= What the task requires =
Scan the following material for the string "this" and copy each line in which it appears.

=== Input rows ===

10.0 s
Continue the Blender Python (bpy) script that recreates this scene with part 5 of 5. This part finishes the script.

===
=== Input rows ===

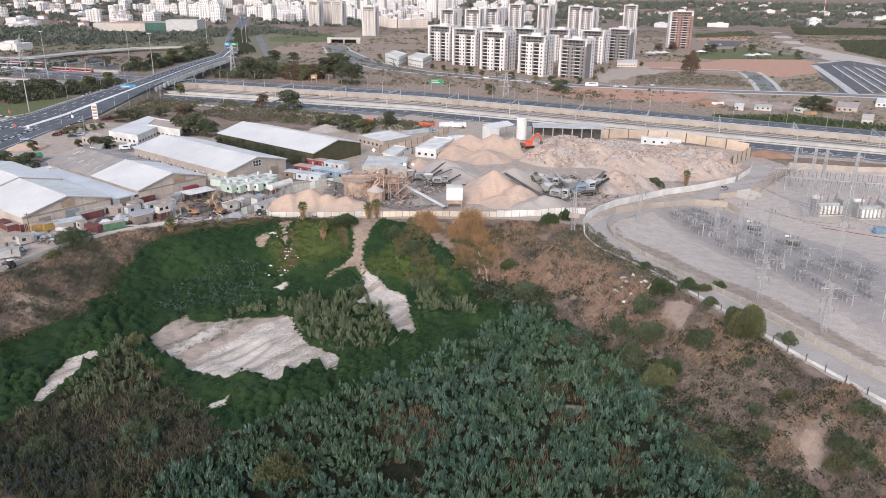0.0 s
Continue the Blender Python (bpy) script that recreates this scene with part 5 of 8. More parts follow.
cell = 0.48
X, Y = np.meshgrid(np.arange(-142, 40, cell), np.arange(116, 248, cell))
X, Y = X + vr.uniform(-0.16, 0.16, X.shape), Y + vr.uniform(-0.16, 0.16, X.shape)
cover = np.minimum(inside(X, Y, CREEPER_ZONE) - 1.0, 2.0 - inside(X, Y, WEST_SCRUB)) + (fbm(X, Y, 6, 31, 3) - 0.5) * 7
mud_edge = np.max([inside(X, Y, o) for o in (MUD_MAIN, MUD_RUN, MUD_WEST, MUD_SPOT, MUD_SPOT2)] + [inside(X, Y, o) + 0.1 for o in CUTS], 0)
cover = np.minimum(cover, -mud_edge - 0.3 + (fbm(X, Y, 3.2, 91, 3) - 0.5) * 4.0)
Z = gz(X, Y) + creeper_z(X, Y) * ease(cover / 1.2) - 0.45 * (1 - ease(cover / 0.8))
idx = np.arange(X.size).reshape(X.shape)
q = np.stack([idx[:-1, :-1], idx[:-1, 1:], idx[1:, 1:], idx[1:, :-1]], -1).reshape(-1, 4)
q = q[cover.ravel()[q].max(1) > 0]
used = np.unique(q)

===
=== Input rows ===

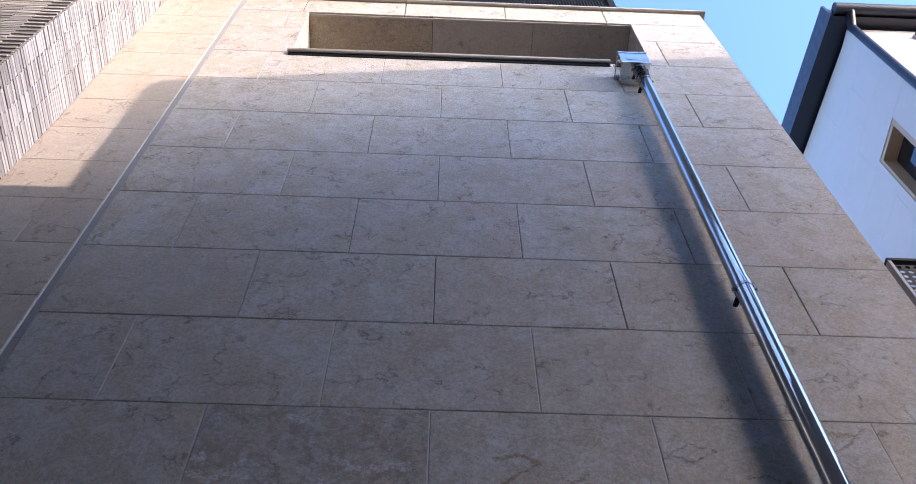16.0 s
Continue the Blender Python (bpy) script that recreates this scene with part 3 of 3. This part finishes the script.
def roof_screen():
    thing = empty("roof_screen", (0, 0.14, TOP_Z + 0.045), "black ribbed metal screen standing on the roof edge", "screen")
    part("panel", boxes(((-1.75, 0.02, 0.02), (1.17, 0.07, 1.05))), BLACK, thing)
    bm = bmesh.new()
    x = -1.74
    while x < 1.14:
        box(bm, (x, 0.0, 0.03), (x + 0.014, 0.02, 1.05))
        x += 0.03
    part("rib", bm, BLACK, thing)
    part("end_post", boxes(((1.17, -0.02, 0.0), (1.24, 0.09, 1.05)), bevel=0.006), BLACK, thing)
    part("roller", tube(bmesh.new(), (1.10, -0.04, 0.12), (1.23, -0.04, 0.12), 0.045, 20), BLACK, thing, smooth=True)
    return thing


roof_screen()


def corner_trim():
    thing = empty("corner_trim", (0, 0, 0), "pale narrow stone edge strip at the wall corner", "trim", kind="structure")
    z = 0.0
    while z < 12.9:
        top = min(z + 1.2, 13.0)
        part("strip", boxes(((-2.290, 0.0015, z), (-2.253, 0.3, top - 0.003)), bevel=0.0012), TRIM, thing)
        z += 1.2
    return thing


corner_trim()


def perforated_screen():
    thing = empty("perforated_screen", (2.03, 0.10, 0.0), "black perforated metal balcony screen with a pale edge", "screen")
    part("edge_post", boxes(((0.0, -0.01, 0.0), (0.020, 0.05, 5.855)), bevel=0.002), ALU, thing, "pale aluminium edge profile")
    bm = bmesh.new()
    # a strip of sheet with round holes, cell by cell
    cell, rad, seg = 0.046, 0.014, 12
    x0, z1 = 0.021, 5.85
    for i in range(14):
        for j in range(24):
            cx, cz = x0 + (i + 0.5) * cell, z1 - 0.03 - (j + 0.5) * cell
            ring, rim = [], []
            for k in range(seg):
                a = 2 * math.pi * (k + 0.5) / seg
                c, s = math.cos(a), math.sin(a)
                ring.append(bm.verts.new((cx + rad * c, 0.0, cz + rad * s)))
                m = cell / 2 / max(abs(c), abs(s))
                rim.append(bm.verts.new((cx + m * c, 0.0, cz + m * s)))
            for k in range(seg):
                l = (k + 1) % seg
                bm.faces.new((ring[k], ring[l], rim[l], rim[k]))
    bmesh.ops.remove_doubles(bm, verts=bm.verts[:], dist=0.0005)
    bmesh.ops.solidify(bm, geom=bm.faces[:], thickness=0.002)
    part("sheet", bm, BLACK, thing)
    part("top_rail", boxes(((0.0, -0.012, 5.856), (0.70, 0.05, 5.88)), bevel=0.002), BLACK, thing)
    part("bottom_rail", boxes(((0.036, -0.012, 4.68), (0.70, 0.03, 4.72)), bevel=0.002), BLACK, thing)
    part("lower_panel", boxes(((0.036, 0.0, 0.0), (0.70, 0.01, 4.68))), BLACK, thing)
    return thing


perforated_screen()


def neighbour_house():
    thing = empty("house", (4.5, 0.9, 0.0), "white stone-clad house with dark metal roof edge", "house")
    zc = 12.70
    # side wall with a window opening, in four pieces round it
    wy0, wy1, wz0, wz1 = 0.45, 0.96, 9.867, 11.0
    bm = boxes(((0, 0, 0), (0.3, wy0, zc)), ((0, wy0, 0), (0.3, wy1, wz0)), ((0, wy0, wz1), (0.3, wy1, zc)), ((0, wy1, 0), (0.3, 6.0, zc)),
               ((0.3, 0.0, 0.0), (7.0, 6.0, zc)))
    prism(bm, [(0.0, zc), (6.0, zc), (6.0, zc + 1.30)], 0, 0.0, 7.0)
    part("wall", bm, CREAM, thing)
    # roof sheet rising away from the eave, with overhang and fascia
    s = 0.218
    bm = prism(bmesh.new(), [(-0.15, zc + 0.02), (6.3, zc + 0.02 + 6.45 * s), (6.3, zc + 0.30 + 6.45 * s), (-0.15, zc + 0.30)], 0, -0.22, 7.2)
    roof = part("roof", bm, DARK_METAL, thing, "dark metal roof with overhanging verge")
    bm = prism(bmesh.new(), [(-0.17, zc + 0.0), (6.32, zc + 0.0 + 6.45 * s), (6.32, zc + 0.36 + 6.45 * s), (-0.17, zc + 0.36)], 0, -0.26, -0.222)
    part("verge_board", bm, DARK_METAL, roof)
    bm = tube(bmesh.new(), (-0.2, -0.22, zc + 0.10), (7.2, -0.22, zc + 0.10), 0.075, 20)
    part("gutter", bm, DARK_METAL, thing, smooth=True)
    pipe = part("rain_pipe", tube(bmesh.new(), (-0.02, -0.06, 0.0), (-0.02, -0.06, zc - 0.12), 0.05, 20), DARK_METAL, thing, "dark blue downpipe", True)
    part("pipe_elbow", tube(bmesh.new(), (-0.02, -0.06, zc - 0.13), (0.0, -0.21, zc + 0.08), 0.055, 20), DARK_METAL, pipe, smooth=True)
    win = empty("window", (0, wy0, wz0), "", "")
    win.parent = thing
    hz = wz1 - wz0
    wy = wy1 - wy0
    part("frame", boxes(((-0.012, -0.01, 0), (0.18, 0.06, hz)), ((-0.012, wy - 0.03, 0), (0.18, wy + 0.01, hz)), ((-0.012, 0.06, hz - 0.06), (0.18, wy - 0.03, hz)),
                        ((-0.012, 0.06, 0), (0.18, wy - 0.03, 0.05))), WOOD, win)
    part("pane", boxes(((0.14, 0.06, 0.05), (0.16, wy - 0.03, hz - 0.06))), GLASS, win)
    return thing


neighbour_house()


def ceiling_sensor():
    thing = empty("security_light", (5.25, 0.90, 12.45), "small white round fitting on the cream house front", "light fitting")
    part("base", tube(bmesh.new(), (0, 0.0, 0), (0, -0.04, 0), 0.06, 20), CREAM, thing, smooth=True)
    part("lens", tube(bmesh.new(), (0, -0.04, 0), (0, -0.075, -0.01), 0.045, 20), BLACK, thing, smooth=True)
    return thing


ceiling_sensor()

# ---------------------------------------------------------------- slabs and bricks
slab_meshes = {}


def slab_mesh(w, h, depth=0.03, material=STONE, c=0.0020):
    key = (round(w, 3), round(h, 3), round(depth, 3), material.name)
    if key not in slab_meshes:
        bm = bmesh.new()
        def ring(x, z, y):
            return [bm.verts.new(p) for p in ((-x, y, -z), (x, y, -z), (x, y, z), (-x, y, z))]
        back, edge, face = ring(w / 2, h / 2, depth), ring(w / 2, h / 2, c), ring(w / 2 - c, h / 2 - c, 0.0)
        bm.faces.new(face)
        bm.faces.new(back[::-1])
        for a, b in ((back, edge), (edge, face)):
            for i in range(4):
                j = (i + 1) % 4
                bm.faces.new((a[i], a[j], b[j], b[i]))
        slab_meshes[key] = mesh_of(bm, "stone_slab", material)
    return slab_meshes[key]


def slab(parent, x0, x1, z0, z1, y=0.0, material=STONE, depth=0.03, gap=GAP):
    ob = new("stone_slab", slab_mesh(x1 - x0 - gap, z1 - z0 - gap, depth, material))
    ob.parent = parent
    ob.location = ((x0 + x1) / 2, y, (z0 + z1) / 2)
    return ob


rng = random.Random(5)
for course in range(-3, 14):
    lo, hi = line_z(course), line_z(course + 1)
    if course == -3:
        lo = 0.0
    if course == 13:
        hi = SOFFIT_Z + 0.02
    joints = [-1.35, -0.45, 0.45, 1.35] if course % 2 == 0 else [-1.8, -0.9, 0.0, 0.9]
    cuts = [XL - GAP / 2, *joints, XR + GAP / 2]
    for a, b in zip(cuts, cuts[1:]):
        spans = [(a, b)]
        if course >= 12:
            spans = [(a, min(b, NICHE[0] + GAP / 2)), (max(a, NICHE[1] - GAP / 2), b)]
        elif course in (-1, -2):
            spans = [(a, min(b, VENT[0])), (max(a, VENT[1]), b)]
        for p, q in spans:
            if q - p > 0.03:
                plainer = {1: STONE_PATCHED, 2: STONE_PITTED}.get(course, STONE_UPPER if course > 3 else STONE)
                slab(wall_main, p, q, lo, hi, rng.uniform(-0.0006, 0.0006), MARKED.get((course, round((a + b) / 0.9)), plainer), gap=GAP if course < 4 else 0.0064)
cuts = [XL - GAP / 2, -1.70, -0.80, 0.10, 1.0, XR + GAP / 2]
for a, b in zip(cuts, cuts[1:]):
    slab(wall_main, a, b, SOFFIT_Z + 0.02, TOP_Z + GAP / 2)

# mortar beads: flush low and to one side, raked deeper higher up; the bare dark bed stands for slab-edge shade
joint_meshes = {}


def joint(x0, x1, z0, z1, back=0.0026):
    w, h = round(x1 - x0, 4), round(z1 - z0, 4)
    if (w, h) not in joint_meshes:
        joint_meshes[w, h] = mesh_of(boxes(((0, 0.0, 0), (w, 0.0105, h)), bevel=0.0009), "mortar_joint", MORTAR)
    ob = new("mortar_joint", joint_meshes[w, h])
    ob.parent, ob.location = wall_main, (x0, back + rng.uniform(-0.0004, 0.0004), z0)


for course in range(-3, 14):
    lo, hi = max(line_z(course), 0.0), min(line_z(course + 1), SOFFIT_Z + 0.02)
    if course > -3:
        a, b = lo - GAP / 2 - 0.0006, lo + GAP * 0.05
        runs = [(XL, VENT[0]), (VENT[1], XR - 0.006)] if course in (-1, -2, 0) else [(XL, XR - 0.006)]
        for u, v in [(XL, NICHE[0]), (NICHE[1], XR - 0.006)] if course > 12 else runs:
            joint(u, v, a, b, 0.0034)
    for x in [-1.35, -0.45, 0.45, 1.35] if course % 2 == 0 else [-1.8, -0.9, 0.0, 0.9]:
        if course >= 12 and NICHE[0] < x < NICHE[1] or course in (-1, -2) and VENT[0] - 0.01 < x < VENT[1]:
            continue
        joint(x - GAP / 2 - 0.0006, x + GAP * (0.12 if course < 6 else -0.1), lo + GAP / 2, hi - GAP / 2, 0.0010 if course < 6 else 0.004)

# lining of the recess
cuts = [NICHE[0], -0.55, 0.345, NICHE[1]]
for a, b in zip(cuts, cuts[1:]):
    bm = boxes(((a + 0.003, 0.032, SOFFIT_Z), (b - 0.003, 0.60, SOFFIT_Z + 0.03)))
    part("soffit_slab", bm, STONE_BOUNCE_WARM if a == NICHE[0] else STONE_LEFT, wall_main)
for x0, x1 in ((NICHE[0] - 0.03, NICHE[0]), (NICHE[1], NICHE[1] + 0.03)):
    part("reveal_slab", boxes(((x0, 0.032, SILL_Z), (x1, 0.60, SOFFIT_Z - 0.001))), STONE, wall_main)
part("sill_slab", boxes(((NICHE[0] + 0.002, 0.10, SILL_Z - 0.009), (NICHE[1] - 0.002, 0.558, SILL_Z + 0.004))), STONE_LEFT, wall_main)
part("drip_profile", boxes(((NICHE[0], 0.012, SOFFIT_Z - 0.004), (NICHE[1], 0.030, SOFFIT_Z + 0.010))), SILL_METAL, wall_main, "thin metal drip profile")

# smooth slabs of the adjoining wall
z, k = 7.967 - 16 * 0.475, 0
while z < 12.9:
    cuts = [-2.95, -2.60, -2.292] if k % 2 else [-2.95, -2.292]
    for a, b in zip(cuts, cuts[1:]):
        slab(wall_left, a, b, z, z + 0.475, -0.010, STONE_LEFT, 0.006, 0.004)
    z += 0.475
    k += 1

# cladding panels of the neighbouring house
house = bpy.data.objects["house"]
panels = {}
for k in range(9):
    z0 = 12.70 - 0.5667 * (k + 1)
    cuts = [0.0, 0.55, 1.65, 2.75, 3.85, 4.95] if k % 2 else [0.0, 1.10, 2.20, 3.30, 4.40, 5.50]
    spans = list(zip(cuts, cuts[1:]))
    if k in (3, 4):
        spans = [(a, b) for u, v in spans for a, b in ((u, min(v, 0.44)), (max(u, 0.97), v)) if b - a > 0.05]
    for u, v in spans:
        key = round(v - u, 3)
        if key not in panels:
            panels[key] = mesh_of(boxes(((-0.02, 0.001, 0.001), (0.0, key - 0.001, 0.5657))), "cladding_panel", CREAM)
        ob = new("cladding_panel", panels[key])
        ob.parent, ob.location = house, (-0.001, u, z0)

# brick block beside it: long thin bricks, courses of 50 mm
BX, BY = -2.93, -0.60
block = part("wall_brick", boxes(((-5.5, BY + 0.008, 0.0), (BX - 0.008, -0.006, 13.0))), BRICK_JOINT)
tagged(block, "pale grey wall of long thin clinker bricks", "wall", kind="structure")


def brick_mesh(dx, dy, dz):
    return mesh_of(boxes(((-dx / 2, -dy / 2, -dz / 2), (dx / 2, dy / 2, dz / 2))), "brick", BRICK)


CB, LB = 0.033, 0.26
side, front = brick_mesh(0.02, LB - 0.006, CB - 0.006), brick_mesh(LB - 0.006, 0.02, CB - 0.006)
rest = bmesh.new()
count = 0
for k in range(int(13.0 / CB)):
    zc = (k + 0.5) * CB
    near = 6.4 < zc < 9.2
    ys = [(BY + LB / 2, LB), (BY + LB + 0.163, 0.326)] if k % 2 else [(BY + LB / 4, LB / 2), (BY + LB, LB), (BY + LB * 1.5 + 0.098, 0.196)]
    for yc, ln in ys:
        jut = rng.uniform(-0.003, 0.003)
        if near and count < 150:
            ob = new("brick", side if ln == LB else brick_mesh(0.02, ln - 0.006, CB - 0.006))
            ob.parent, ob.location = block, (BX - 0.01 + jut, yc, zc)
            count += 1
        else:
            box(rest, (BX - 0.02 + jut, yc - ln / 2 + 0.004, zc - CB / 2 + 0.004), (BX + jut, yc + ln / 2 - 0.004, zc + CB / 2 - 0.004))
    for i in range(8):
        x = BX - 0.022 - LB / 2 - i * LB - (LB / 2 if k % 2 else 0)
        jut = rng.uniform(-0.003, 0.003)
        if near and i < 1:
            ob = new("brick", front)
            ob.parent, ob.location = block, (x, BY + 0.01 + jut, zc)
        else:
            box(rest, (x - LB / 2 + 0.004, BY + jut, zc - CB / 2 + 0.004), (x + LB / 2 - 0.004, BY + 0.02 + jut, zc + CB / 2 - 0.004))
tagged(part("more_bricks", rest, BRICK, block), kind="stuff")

===

= Exercise answer =
Continue the Blender Python (bpy) script that recreates this scene with part 5 of 5. This part finishes the script.
Continue the Blender Python (bpy) script that recreates this scene with part 5 of 8. More parts follow.
Continue the Blender Python (bpy) script that recreates this scene with part 3 of 3. This part finishes the script.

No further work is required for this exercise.